WHAT TO DO:
Report how many lines contain "that". The answer is a single number.

LISTED ENTRIES:
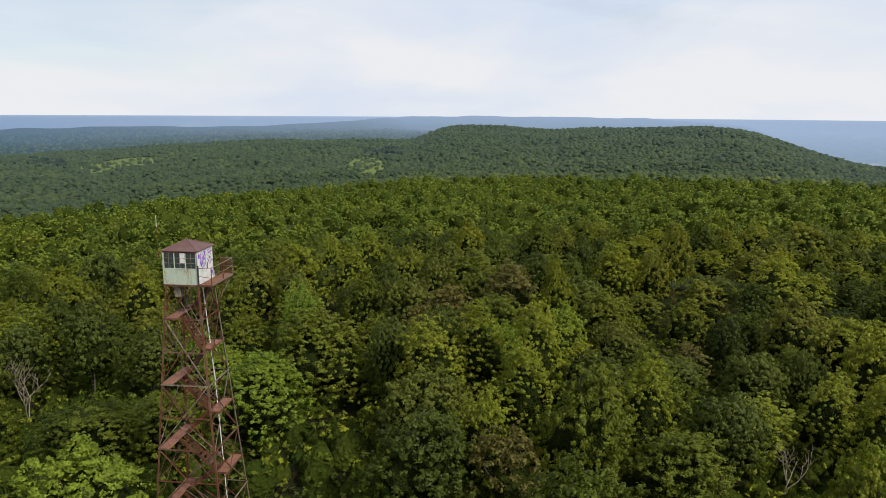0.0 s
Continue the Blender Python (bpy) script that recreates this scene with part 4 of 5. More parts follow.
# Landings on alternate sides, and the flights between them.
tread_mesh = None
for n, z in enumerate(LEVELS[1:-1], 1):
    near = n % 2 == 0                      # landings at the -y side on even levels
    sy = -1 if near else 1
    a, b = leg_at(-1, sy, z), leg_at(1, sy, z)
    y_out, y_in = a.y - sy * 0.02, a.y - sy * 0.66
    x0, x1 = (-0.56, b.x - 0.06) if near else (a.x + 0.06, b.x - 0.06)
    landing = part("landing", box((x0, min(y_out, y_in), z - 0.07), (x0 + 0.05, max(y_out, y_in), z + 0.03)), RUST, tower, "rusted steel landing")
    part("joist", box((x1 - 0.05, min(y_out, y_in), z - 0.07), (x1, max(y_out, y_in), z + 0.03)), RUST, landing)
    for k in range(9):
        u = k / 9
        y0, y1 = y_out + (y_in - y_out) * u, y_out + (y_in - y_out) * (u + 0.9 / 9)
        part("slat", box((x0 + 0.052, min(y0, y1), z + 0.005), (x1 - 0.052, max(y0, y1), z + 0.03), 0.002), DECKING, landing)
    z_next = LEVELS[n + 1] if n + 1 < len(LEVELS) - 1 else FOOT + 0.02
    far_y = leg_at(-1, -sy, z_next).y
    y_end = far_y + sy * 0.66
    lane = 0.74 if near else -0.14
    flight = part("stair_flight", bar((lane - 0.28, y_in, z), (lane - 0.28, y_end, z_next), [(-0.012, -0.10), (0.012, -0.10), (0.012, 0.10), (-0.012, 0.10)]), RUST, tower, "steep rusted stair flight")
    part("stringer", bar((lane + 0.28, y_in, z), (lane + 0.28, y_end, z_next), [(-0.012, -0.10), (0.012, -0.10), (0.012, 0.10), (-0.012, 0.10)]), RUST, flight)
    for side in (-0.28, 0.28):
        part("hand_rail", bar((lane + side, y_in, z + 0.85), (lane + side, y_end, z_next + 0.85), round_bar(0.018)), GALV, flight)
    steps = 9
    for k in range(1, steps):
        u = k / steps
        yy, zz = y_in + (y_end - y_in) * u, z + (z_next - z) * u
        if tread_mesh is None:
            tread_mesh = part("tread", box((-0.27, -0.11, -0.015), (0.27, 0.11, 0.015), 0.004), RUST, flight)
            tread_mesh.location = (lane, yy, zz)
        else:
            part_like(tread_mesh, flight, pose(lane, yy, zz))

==

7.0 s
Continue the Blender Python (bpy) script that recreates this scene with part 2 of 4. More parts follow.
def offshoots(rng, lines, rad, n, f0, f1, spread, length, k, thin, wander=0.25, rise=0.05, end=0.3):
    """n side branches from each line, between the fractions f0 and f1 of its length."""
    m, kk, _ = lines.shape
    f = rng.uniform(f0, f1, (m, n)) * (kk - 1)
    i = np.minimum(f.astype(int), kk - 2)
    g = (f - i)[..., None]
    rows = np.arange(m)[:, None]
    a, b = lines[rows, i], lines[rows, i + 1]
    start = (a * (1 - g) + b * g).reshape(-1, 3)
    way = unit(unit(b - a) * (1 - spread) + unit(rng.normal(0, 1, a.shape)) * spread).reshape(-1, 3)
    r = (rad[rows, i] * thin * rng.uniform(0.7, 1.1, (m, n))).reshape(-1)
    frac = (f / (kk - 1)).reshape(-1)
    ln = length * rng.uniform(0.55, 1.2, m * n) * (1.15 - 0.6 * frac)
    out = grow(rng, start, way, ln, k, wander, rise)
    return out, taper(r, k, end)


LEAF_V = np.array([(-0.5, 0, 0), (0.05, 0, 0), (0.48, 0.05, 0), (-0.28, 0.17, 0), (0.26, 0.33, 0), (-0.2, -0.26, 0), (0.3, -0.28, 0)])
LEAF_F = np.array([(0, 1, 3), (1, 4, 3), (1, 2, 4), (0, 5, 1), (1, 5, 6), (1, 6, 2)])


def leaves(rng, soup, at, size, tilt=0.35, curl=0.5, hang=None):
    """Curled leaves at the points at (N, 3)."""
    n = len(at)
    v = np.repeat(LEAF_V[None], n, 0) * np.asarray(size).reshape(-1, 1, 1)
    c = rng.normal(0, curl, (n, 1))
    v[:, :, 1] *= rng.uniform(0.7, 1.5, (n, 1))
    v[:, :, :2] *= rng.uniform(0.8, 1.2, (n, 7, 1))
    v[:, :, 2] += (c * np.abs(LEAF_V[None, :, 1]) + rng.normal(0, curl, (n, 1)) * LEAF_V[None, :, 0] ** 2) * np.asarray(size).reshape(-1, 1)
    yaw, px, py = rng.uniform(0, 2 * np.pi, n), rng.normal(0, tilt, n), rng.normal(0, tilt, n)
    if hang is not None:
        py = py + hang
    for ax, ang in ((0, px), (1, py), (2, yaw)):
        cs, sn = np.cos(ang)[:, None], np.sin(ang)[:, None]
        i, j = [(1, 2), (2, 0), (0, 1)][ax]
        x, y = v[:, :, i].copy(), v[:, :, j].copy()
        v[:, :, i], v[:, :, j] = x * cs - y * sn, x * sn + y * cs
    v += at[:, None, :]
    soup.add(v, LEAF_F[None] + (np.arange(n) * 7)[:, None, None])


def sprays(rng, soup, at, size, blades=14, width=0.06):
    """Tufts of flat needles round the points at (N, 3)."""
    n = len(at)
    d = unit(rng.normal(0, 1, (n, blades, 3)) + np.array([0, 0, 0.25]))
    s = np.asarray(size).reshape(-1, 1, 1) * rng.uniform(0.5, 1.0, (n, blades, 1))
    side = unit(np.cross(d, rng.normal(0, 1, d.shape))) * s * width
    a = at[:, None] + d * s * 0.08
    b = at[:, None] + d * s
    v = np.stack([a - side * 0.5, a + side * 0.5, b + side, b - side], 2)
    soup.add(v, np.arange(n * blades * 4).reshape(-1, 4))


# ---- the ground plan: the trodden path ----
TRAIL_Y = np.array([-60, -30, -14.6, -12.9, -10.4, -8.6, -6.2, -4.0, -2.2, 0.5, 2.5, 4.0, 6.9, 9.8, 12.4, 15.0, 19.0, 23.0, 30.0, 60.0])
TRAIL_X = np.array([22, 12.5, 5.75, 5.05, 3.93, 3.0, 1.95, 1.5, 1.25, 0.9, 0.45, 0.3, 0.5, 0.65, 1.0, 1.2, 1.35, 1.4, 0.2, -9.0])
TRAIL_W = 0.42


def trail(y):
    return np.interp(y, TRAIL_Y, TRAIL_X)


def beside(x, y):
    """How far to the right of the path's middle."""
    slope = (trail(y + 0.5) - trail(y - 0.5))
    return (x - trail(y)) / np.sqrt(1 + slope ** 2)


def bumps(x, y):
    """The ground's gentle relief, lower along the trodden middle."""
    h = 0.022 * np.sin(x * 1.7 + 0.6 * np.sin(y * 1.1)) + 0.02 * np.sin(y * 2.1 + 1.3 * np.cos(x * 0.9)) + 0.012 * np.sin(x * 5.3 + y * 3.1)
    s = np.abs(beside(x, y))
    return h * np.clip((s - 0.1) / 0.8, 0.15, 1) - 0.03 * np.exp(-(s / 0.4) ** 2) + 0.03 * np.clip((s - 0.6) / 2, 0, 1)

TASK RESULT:
2